DIRECTIVE: Restate the data word for word and leave the images out.

DATA BLOCK:
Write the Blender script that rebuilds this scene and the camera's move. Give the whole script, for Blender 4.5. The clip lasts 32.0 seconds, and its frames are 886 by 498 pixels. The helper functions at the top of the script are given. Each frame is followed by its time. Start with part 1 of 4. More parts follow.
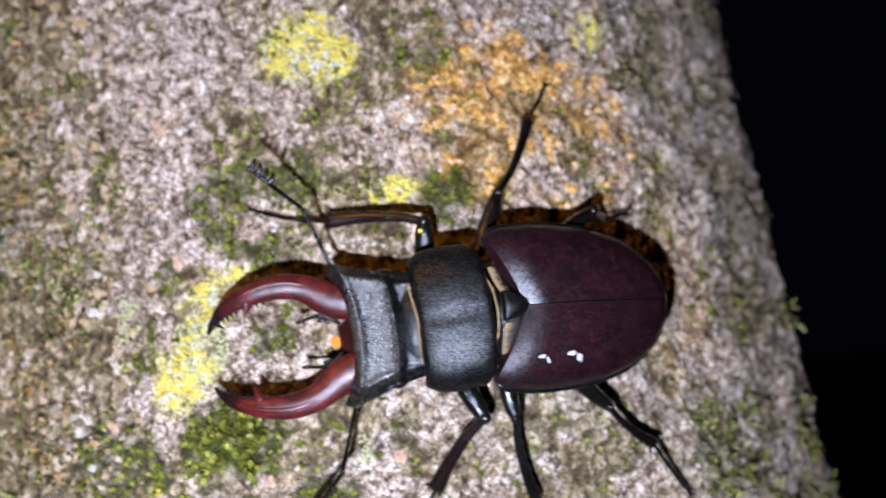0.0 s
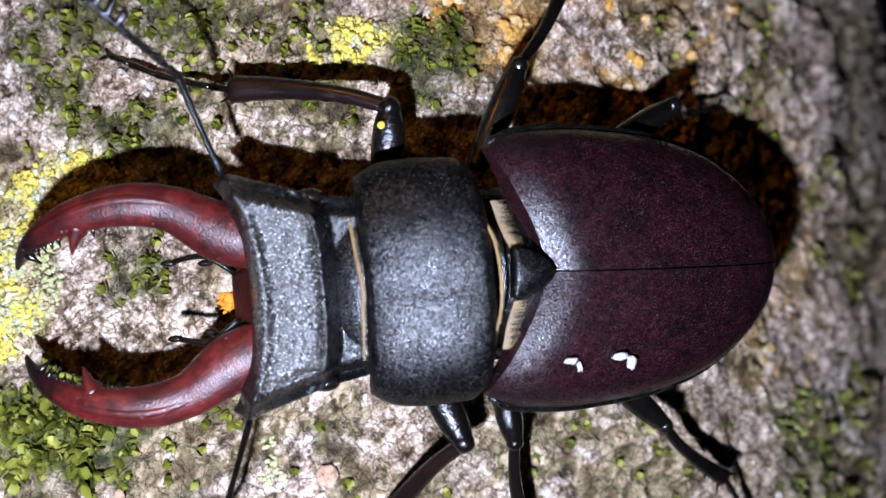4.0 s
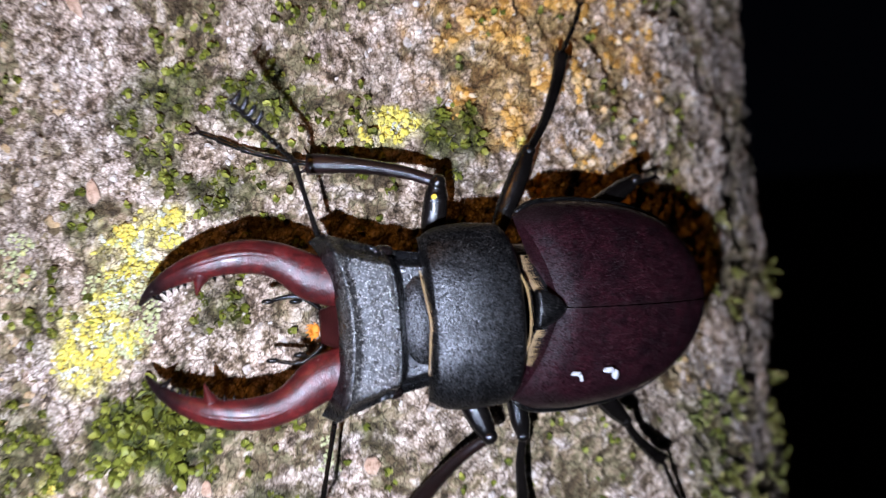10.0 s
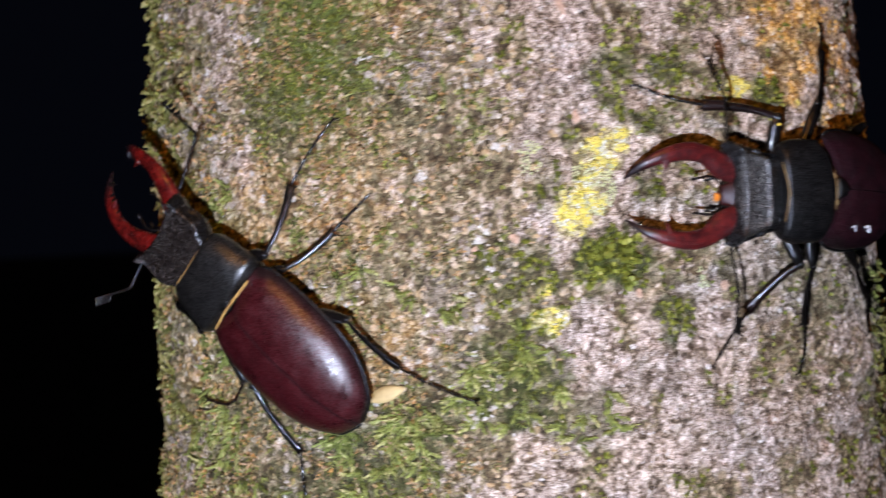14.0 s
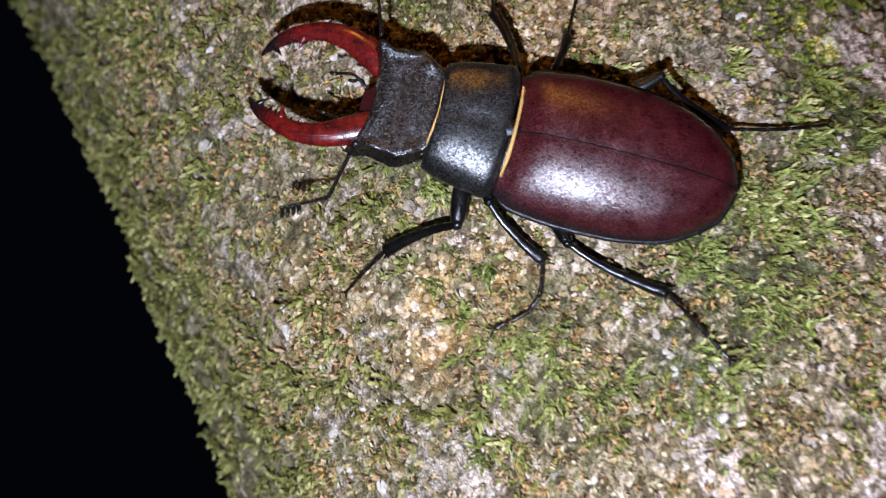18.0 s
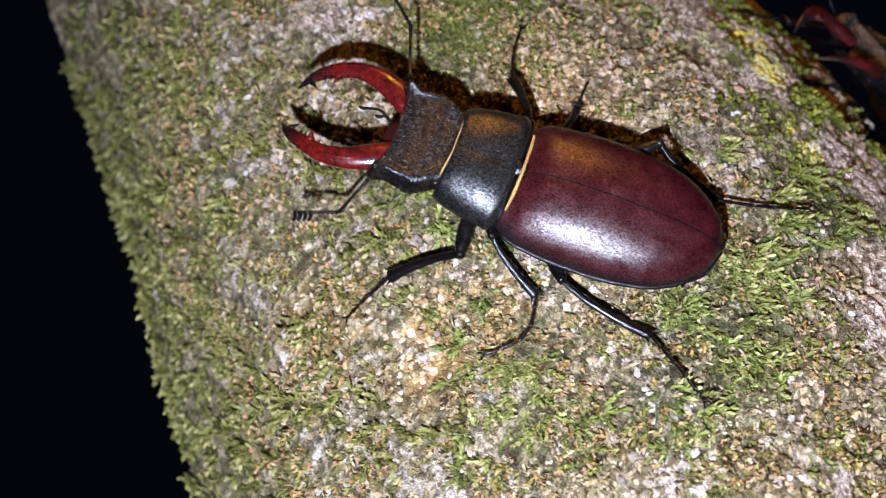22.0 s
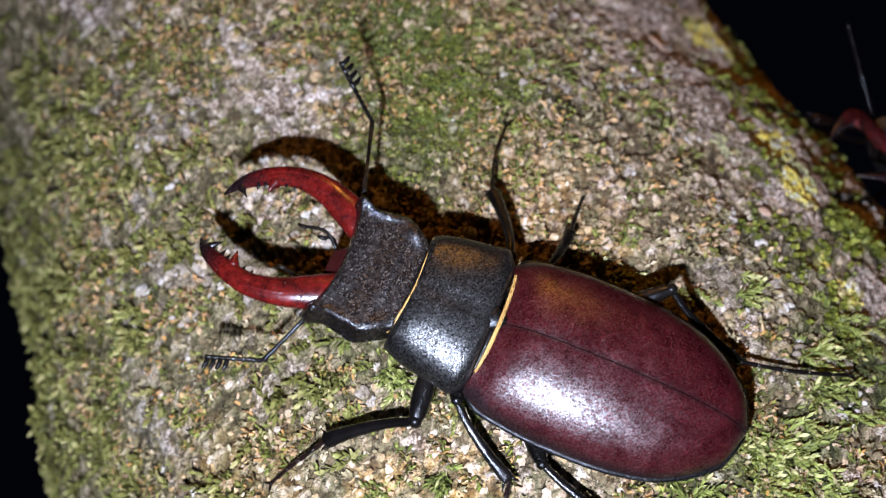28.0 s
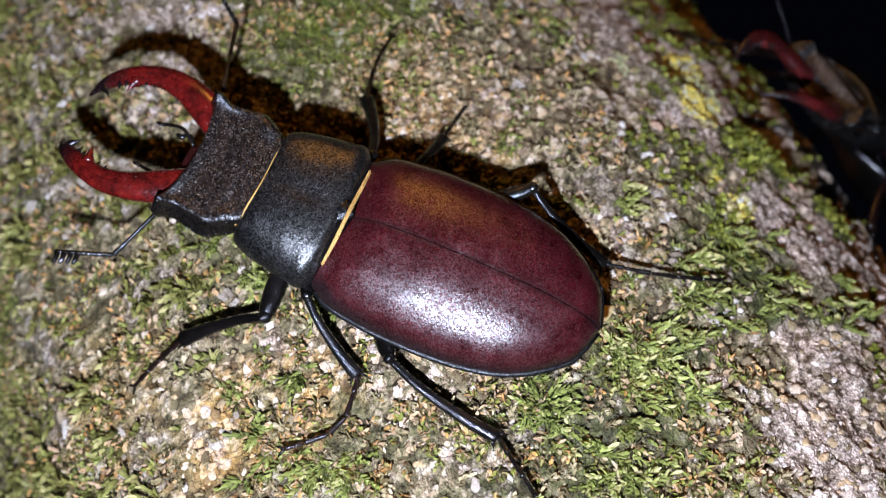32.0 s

RESULT OF THIS EXERCISE:
Write the Blender script that rebuilds this scene and the camera's move. Give the whole script, for Blender 4.5. The clip lasts 32.0 seconds, and its frames are 886 by 498 pixels. The helper functions at the top of the script are given. Each frame is followed by its time. Start with part 1 of 4. More parts follow.
0.0 s
4.0 s
10.0 s
14.0 s
18.0 s
22.0 s
28.0 s
32.0 s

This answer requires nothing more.